The different energy loss mechanisms of inclusive and b-tagged reconstructed jets within ultra-relativistic heavy-ion collisions

The phenomenon of jet quenching provides essential information about the properties of hot and dense matter created in ultra-relativistic heavy-ion collisions. Recent results from experiments at the Large Hadron Collider (LHC) show evidence for an unexpectedly similar suppression of both light and heavy flavor jets. Furthermore, the role of radiative energy loss of heavy quarks is still under active discussion within the theoretical community.
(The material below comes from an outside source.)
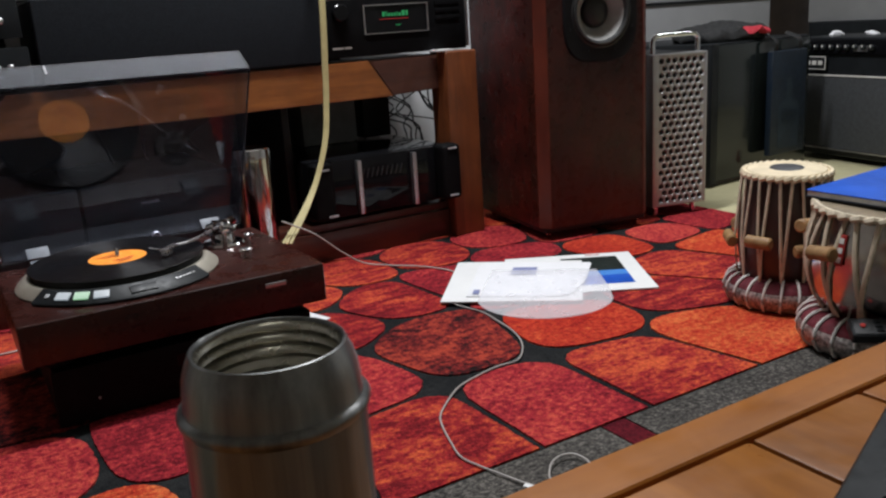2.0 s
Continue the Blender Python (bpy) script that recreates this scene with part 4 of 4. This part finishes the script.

By employing the parton cascade Boltzmann Approach to Multi-Parton Scatterings (BAMPS), which numerically solves the 3+1D Boltzmann equation both for light and heavy flavor partons, we calculate the nuclear modification factor of inclusive and b-tagged reconstructed jets in 0-10% central $\sqrt{s_{\rm LHC}}$ = 2.76 ATeV Pb+Pb collisions. Based on perturbative QCD cross sections we find a suppression of both light and heavy flavor jets. While the inclusive jets are slightly too strong suppressed within BAMPS in comparison with data, both elastic+radiative and only elastic interactions lead to a realistic b-tagged jet suppression. To further investigate light and heavy flavor energy loss we predict the R dependence of inclusive and b-tagged jet suppression. Furthermore, we propose the medium modification of b-tagged jet shapes as an observable for discriminating between different heavy quark energy loss scenarios.